▸ **SHORT EXERCISE**: Reproduce the listing word for word. Skip any image.
* Begin SOURCE MATERIAL *
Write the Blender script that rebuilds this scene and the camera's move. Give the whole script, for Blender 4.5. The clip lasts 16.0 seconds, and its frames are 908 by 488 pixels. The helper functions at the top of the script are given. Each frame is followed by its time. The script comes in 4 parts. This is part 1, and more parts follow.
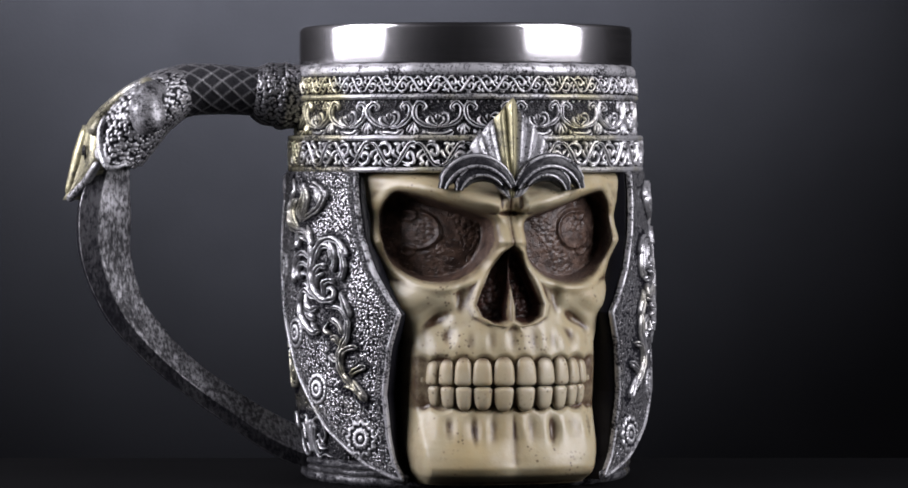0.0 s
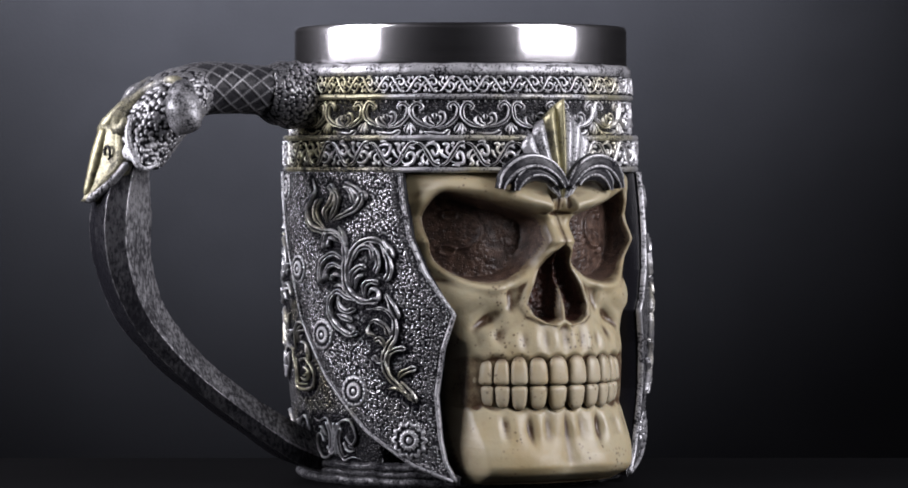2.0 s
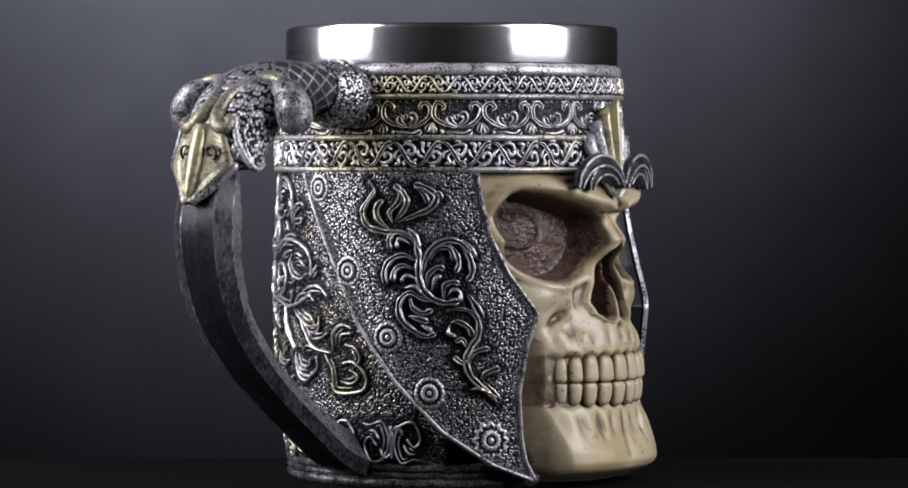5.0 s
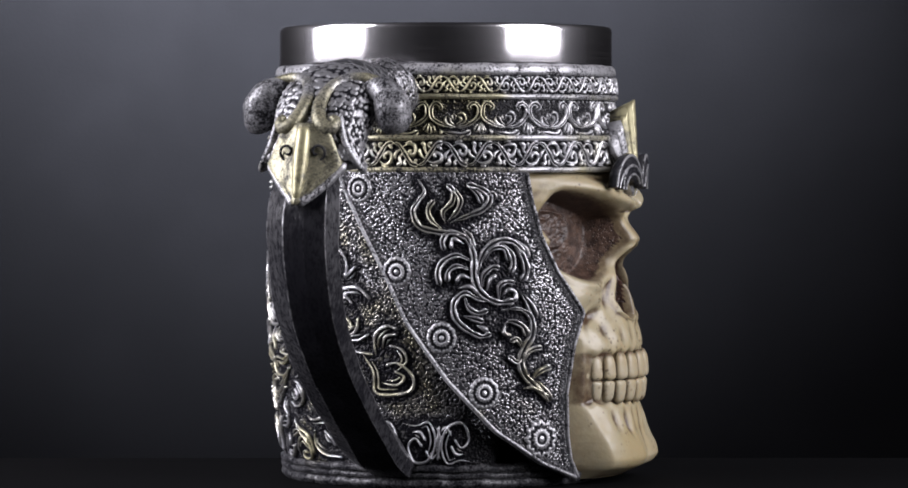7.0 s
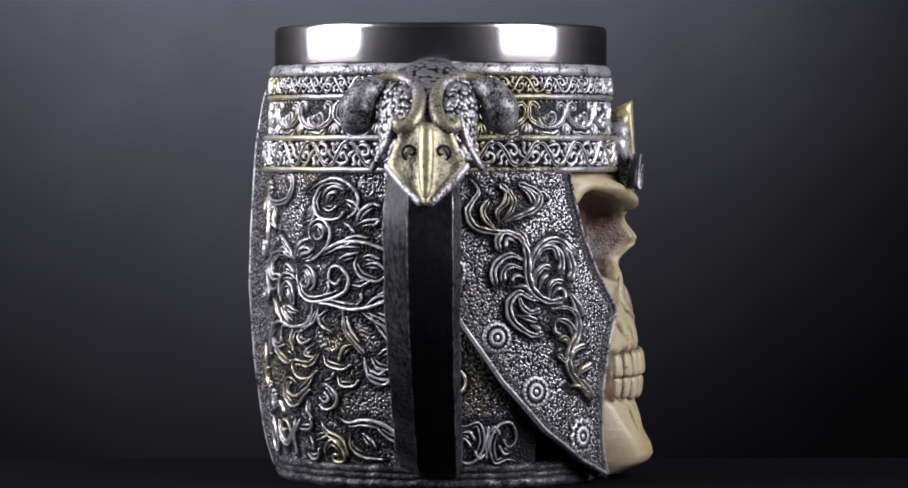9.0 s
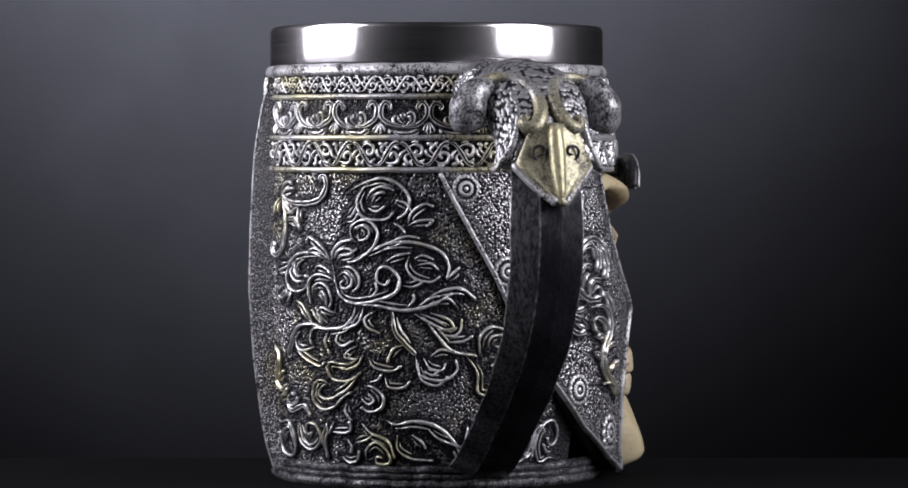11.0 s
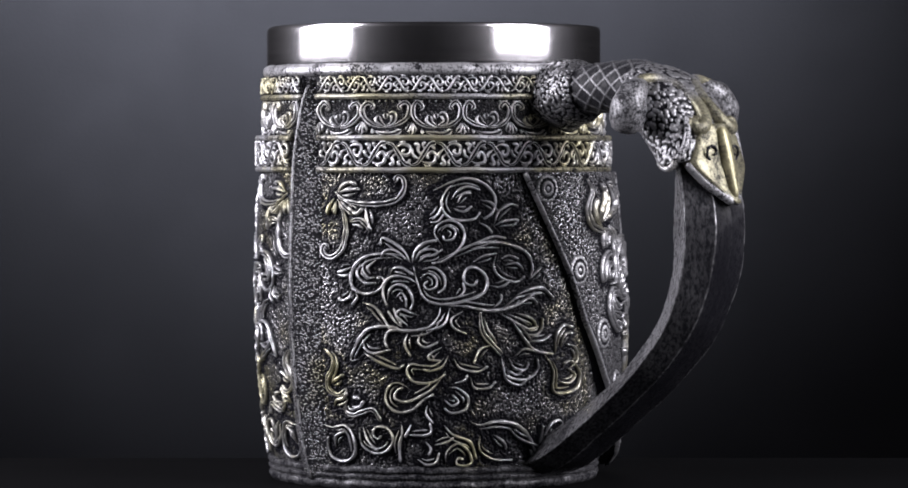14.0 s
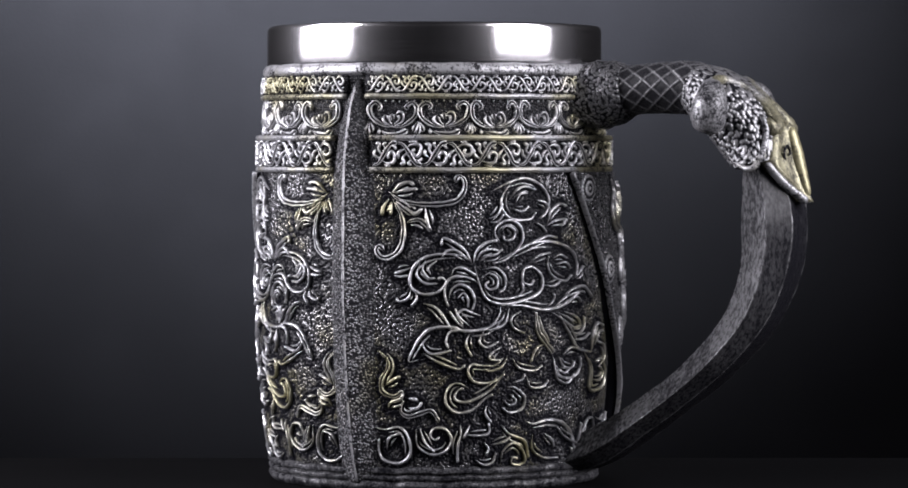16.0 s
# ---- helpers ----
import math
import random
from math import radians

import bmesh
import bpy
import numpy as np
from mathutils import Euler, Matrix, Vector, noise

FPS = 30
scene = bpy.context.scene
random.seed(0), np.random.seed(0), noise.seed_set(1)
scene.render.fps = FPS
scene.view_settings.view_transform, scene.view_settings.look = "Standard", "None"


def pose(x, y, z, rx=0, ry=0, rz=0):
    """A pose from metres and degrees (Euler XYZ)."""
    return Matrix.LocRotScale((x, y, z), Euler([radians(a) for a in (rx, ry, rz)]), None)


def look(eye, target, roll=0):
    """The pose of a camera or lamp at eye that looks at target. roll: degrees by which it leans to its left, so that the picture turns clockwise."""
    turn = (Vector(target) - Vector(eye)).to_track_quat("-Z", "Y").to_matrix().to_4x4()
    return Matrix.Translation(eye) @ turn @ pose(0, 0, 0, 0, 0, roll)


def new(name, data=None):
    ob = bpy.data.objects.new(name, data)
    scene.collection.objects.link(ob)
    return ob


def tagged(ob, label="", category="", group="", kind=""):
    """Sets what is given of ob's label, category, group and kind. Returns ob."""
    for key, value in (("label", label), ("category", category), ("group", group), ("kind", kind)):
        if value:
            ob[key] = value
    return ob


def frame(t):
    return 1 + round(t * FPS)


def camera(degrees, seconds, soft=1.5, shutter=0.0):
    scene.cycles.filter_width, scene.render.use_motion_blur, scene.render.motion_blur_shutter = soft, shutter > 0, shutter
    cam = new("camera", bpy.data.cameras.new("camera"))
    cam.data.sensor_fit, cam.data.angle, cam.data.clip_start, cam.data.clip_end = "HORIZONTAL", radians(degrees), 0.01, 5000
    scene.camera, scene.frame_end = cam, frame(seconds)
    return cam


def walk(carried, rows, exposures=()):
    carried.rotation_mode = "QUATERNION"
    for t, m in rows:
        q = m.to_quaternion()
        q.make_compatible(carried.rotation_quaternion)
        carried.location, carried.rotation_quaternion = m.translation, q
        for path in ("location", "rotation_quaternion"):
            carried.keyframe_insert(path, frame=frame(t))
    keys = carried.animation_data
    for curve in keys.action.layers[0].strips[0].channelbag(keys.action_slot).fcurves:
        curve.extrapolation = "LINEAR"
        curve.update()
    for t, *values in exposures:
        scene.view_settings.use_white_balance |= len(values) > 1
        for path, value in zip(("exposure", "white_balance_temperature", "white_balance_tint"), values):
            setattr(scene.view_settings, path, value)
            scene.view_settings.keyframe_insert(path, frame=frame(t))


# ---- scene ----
cam = camera(14.02, 16.0, soft=1.75)
EYE = pose(0.0003, -0.975, 0.085, 88.543, 0, 0)
walk(cam, [(0.0, EYE), (16.0, EYE)], [(0.0, 0.0), (16.0, 0.0)])

# ---- studio light: two softboxes beside the camera, in a dark room ----
world = bpy.data.worlds.new("dark_room")
scene.world = world
world.use_nodes = True
world.node_tree.nodes["Background"].inputs[0].default_value = (0.62, 0.6, 0.75, 1)
world.node_tree.nodes["Background"].inputs[1].default_value = 0.016


def softbox(name, azimuth, distance, height, width, tall, watts, colour, aim=0.40):
    lamp = bpy.data.lights.new(name, "AREA")
    lamp.shape, lamp.size, lamp.size_y = "RECTANGLE", width, tall
    lamp.energy, lamp.color = watts, colour
    ob = new(name, lamp)
    a = radians(azimuth)
    ob.matrix_world = look((distance * math.sin(a), -distance * math.cos(a), height), (0, 0, aim))
    return ob


softbox("softbox_left", -78.0, 0.62, 0.40, 0.48, 0.58, 10.2, (0.95, 0.92, 1.0))
softbox("softbox_right", 62.0, 0.62, 0.40, 0.46, 0.58, 7.6, (0.96, 0.93, 1.0))

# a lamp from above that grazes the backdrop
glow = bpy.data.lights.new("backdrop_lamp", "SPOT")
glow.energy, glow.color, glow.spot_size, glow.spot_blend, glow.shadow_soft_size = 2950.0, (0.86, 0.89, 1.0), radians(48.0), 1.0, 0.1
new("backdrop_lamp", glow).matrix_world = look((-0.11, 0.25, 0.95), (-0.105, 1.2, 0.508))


# ---- materials ----
def material(name):
    mat = bpy.data.materials.new(name)
    mat.use_nodes = True
    nt = mat.node_tree
    return mat, nt, nt.nodes["Principled BSDF"]


def node(nt, kind, **values):
    n = nt.nodes.new(kind)
    for key, value in values.items():
        n.inputs[key].default_value = value
    return n


def link(nt, a, b):
    nt.links.new(a, b)


def mathn(nt, op, a, b=0.5, clamp=False):
    n = nt.nodes.new("ShaderNodeMath")
    n.operation, n.use_clamp = op, clamp
    for i, v in enumerate((a, b)):
        if isinstance(v, (int, float)):
            n.inputs[i].default_value = v
        else:
            link(nt, v, n.inputs[i])
    return n.outputs[0]


def ramp(nt, value, lo, hi, a=0.0, b=1.0):
    n = nt.nodes.new("ShaderNodeMapRange")
    n.interpolation_type = "SMOOTHSTEP"
    link(nt, value, n.inputs[0])
    for i, v in enumerate((lo, hi, a, b)):
        n.inputs[i + 1].default_value = v
    return n.outputs[0]


def mix(nt, fac, a, b):
    n = nt.nodes.new("ShaderNodeMix")
    n.data_type = "RGBA"
    for slot, v in ((0, fac), (6, a), (7, b)):
        if isinstance(v, (int, float, tuple)):
            n.inputs[slot].default_value = (*v, 1) if isinstance(v, tuple) else v
        else:
            link(nt, v, n.inputs[slot])
    return n.outputs[2]


def texco(nt, scale=(1, 1, 1)):
    t = nt.nodes.new("ShaderNodeTexCoord")
    m = nt.nodes.new("ShaderNodeMapping")
    m.inputs["Scale"].default_value = scale
    link(nt, t.outputs["Object"], m.inputs[0])
    return m.outputs[0]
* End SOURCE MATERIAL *
▸ **RESULT OF THE EXERCISE**:
Write the Blender script that rebuilds this scene and the camera's move. Give the whole script, for Blender 4.5. The clip lasts 16.0 seconds, and its frames are 908 by 488 pixels. The helper functions at the top of the script are given. Each frame is followed by its time. The script comes in 4 parts. This is part 1, and more parts follow.
0.0 s
2.0 s
5.0 s
7.0 s
9.0 s
11.0 s
14.0 s
16.0 s
# ---- helpers ----
import math
import random
from math import radians

import bmesh
import bpy
import numpy as np
from mathutils import Euler, Matrix, Vector, noise

FPS = 30
scene = bpy.context.scene
random.seed(0), np.random.seed(0), noise.seed_set(1)
scene.render.fps = FPS
scene.view_settings.view_transform, scene.view_settings.look = "Standard", "None"


def pose(x, y, z, rx=0, ry=0, rz=0):
    """A pose from metres and degrees (Euler XYZ)."""
    return Matrix.LocRotScale((x, y, z), Euler([radians(a) for a in (rx, ry, rz)]), None)


def look(eye, target, roll=0):
    """The pose of a camera or lamp at eye that looks at target. roll: degrees by which it leans to its left, so that the picture turns clockwise."""
    turn = (Vector(target) - Vector(eye)).to_track_quat("-Z", "Y").to_matrix().to_4x4()
    return Matrix.Translation(eye) @ turn @ pose(0, 0, 0, 0, 0, roll)


def new(name, data=None):
    ob = bpy.data.objects.new(name, data)
    scene.collection.objects.link(ob)
    return ob


def tagged(ob, label="", category="", group="", kind=""):
    """Sets what is given of ob's label, category, group and kind. Returns ob."""
    for key, value in (("label", label), ("category", category), ("group", group), ("kind", kind)):
        if value:
            ob[key] = value
    return ob


def frame(t):
    return 1 + round(t * FPS)


def camera(degrees, seconds, soft=1.5, shutter=0.0):
    scene.cycles.filter_width, scene.render.use_motion_blur, scene.render.motion_blur_shutter = soft, shutter > 0, shutter
    cam = new("camera", bpy.data.cameras.new("camera"))
    cam.data.sensor_fit, cam.data.angle, cam.data.clip_start, cam.data.clip_end = "HORIZONTAL", radians(degrees), 0.01, 5000
    scene.camera, scene.frame_end = cam, frame(seconds)
    return cam


def walk(carried, rows, exposures=()):
    carried.rotation_mode = "QUATERNION"
    for t, m in rows:
        q = m.to_quaternion()
        q.make_compatible(carried.rotation_quaternion)
        carried.location, carried.rotation_quaternion = m.translation, q
        for path in ("location", "rotation_quaternion"):
            carried.keyframe_insert(path, frame=frame(t))
    keys = carried.animation_data
    for curve in keys.action.layers[0].strips[0].channelbag(keys.action_slot).fcurves:
        curve.extrapolation = "LINEAR"
        curve.update()
    for t, *values in exposures:
        scene.view_settings.use_white_balance |= len(values) > 1
        for path, value in zip(("exposure", "white_balance_temperature", "white_balance_tint"), values):
            setattr(scene.view_settings, path, value)
            scene.view_settings.keyframe_insert(path, frame=frame(t))


# ---- scene ----
cam = camera(14.02, 16.0, soft=1.75)
EYE = pose(0.0003, -0.975, 0.085, 88.543, 0, 0)
walk(cam, [(0.0, EYE), (16.0, EYE)], [(0.0, 0.0), (16.0, 0.0)])

# ---- studio light: two softboxes beside the camera, in a dark room ----
world = bpy.data.worlds.new("dark_room")
scene.world = world
world.use_nodes = True
world.node_tree.nodes["Background"].inputs[0].default_value = (0.62, 0.6, 0.75, 1)
world.node_tree.nodes["Background"].inputs[1].default_value = 0.016


def softbox(name, azimuth, distance, height, width, tall, watts, colour, aim=0.40):
    lamp = bpy.data.lights.new(name, "AREA")
    lamp.shape, lamp.size, lamp.size_y = "RECTANGLE", width, tall
    lamp.energy, lamp.color = watts, colour
    ob = new(name, lamp)
    a = radians(azimuth)
    ob.matrix_world = look((distance * math.sin(a), -distance * math.cos(a), height), (0, 0, aim))
    return ob


softbox("softbox_left", -78.0, 0.62, 0.40, 0.48, 0.58, 10.2, (0.95, 0.92, 1.0))
softbox("softbox_right", 62.0, 0.62, 0.40, 0.46, 0.58, 7.6, (0.96, 0.93, 1.0))

# a lamp from above that grazes the backdrop
glow = bpy.data.lights.new("backdrop_lamp", "SPOT")
glow.energy, glow.color, glow.spot_size, glow.spot_blend, glow.shadow_soft_size = 2950.0, (0.86, 0.89, 1.0), radians(48.0), 1.0, 0.1
new("backdrop_lamp", glow).matrix_world = look((-0.11, 0.25, 0.95), (-0.105, 1.2, 0.508))


# ---- materials ----
def material(name):
    mat = bpy.data.materials.new(name)
    mat.use_nodes = True
    nt = mat.node_tree
    return mat, nt, nt.nodes["Principled BSDF"]


def node(nt, kind, **values):
    n = nt.nodes.new(kind)
    for key, value in values.items():
        n.inputs[key].default_value = value
    return n


def link(nt, a, b):
    nt.links.new(a, b)


def mathn(nt, op, a, b=0.5, clamp=False):
    n = nt.nodes.new("ShaderNodeMath")
    n.operation, n.use_clamp = op, clamp
    for i, v in enumerate((a, b)):
        if isinstance(v, (int, float)):
            n.inputs[i].default_value = v
        else:
            link(nt, v, n.inputs[i])
    return n.outputs[0]


def ramp(nt, value, lo, hi, a=0.0, b=1.0):
    n = nt.nodes.new("ShaderNodeMapRange")
    n.interpolation_type = "SMOOTHSTEP"
    link(nt, value, n.inputs[0])
    for i, v in enumerate((lo, hi, a, b)):
        n.inputs[i + 1].default_value = v
    return n.outputs[0]


def mix(nt, fac, a, b):
    n = nt.nodes.new("ShaderNodeMix")
    n.data_type = "RGBA"
    for slot, v in ((0, fac), (6, a), (7, b)):
        if isinstance(v, (int, float, tuple)):
            n.inputs[slot].default_value = (*v, 1) if isinstance(v, tuple) else v
        else:
            link(nt, v, n.inputs[slot])
    return n.outputs[2]


def texco(nt, scale=(1, 1, 1)):
    t = nt.nodes.new("ShaderNodeTexCoord")
    m = nt.nodes.new("ShaderNodeMapping")
    m.inputs["Scale"].default_value = scale
    link(nt, t.outputs["Object"], m.inputs[0])
    return m.outputs[0]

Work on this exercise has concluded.